In a letter sent to President Obama last week and posted online by the Human Rights Campaign, Garcetti called for making the Stonewall and the adjacent Christopher Park a National Monument under the Antiquities Act. This would protect and preserve it under the management of the National Park Service.
“The Stonewall Riots in 1969 served as an historic turning point in LGBT history,” Garcetti wrote. “Recognizing the Stonewall Inn and Christopher Park in New York City’s West Village would honor the American LGBT experience in every city and help to teach people of an important historical event that has helped to shape our nation.”
Garcetti also noted the significance of Los Angeles in LGBT history, pointing out the protests at the Black Cat bar in the city’s Silver Lake neighborhood after a police raid. In 2008, when he was president of the L.A. City Council, he successfully lobbied for the bar to be designated a city landmark. Other Los Angeles contributions to LGBT history include the formation of the Mattachine Society, the founding of One Magazine, and hosting the first Pride parade to mark the anniversary of the Stonewall uprising.
“It is with this history in mind that I write in support of designating the Stonewall Inn in New York City as a National Monument through the Antiquities Act,” Garcetti wrote.
The Stonewall Inn is listed on the National Register of Historic Places, which makes it eligible for public and private preservation grants, and last year it was designated a landmark by the New York City Landmarks Preservation Commission.
National Monument status, which New Yorkers have been calling for, would provide further protection for the site and potentially lead to further memorials being developed there.
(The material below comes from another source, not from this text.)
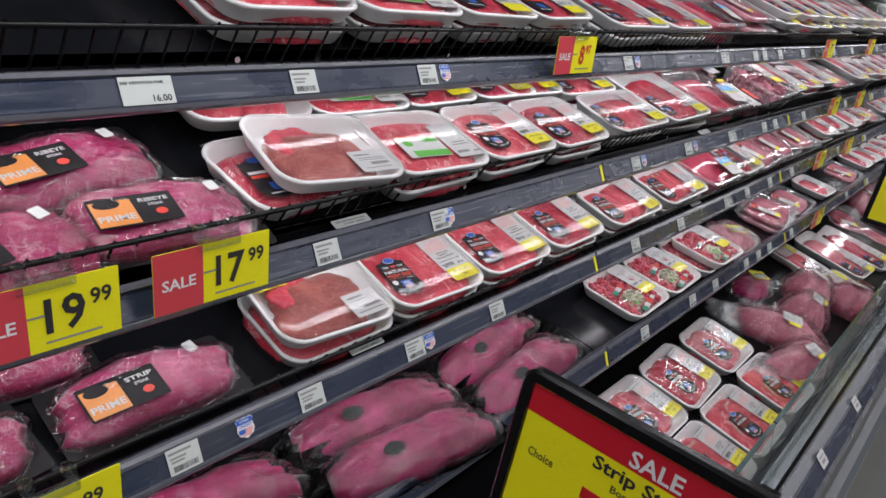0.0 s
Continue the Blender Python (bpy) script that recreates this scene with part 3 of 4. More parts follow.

Right now there are two sculptures representing same-sex couples in Christopher Park, across the street from the bar, and these would remain, but potentially the park service would add signage or create tours of the area, as Grist reported last fall.
Also, the move would bring “the storytelling and historic interpretation capacity and, frankly, brilliance of the national parks department to the gay rights story,” Cortney Worrall, northeast regional director for the National Parks Conservation Association, a private advocacy group, told Grist.
Above all, it would give proper respect to the LGBT rights movement, as it would be the first National Monument commemorating this struggle. “The dedication of a monument to Stonewall would place it alongside other historic sites of America’s civil rights journey, like Seneca Falls and Selma, and would provide federal recognition of the birthplace of the LGBT civil rights movement,” Congressman Jerrold Nadler of New York wrote in an Advocate commentary last year.
Garcetti’s letter makes it clear he concurs.“The struggle for equality touches us all and our National Monuments are an excellent apparatus for telling America’s history,” he concluded. “I hope that by designating Stonewall as a National Monument we preserve a part of history that has long lived in the shadows.”